### Work instructions
Exactly as written, quote every line that follows, skipping the images.

### Given material
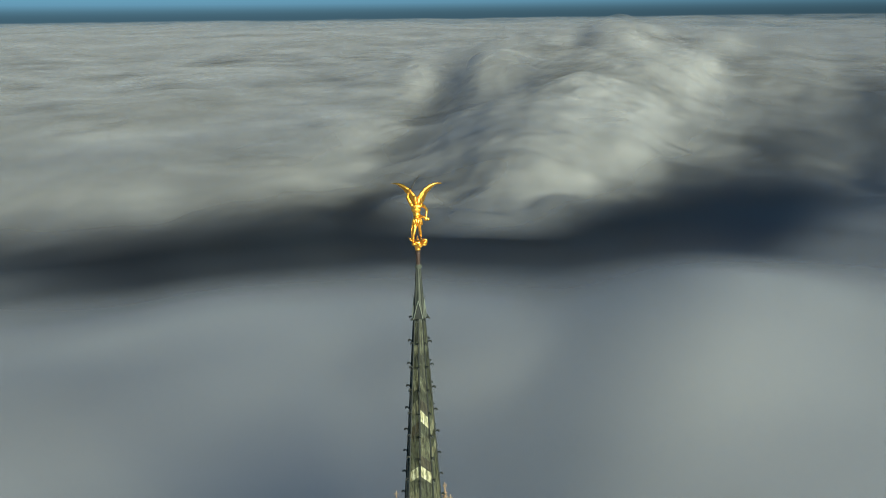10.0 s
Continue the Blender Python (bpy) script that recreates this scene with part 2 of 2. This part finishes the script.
def fog_bank(x, y):
    """Height of the fog's top, and how dense it is."""
    d = np.hypot(x, y)
    az = np.degrees(np.arctan2(-x, y))
    az = np.where(az < -120, az + 360, az)
    warp = (45 * fbm(x / 260, y / 260, 51, 3) + 34 * fbm(x / 95, y / 95, 53, 2)) * sstep(240, 420, d)
    edge = smooth_table(az, EDGE, 1, 2.0) + 12 * fbm(x / 120, y / 120, 77, 2)
    rise, full, depth = (smooth_table(az, LEE, c, 3.0) for c in (1, 2, 3))
    plain = 46.0
    floor = plain - 12 * depth
    fill = sstep(rise, full, d + warp)
    bank = floor + (plain - floor) * fill
    top = 94 - 8 * (d / smooth_table(az, EDGE, 1, 7.0)) ** 2
    reach = 330 + 320 * (1 - sstep(78, 94, az))
    rim = sstep(50, reach, d - edge)
    lee = top * (1 - rim) + bank * rim
    lee = np.where(d > edge + reach, bank, lee)
    # a swelling on the lee side of the cap
    lee = lee + 3 * np.exp(-((az - 88) / 12) ** 2 - ((d - 140) / 60) ** 2)
    open_ = plain + (94 - plain) * np.exp(-(d / 420) ** 2)
    w = sstep(5, 60, az) * (1 - sstep(160, 205, az))
    z = open_ + (lee - open_) * w
    cap = 1 - sstep(-34, 28, d - edge)
    gone = depth + (1 - depth) * sstep(0.72, 0.86, depth) * (1 - sstep(280, 420, d - edge))
    thick = 1 - (1 - cap) * gone * (1 - fill)
    thick = thick * (1 - 0.85 * sstep(2900, 4950, d))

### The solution
10.0 s
Continue the Blender Python (bpy) script that recreates this scene with part 2 of 2. This part finishes the script.
def fog_bank(x, y):
    """Height of the fog's top, and how dense it is."""
    d = np.hypot(x, y)
    az = np.degrees(np.arctan2(-x, y))
    az = np.where(az < -120, az + 360, az)
    warp = (45 * fbm(x / 260, y / 260, 51, 3) + 34 * fbm(x / 95, y / 95, 53, 2)) * sstep(240, 420, d)
    edge = smooth_table(az, EDGE, 1, 2.0) + 12 * fbm(x / 120, y / 120, 77, 2)
    rise, full, depth = (smooth_table(az, LEE, c, 3.0) for c in (1, 2, 3))
    plain = 46.0
    floor = plain - 12 * depth
    fill = sstep(rise, full, d + warp)
    bank = floor + (plain - floor) * fill
    top = 94 - 8 * (d / smooth_table(az, EDGE, 1, 7.0)) ** 2
    reach = 330 + 320 * (1 - sstep(78, 94, az))
    rim = sstep(50, reach, d - edge)
    lee = top * (1 - rim) + bank * rim
    lee = np.where(d > edge + reach, bank, lee)
    # a swelling on the lee side of the cap
    lee = lee + 3 * np.exp(-((az - 88) / 12) ** 2 - ((d - 140) / 60) ** 2)
    open_ = plain + (94 - plain) * np.exp(-(d / 420) ** 2)
    w = sstep(5, 60, az) * (1 - sstep(160, 205, az))
    z = open_ + (lee - open_) * w
    cap = 1 - sstep(-34, 28, d - edge)
    gone = depth + (1 - depth) * sstep(0.72, 0.86, depth) * (1 - sstep(280, 420, d - edge))
    thick = 1 - (1 - cap) * gone * (1 - fill)
    thick = thick * (1 - 0.85 * sstep(2900, 4950, d))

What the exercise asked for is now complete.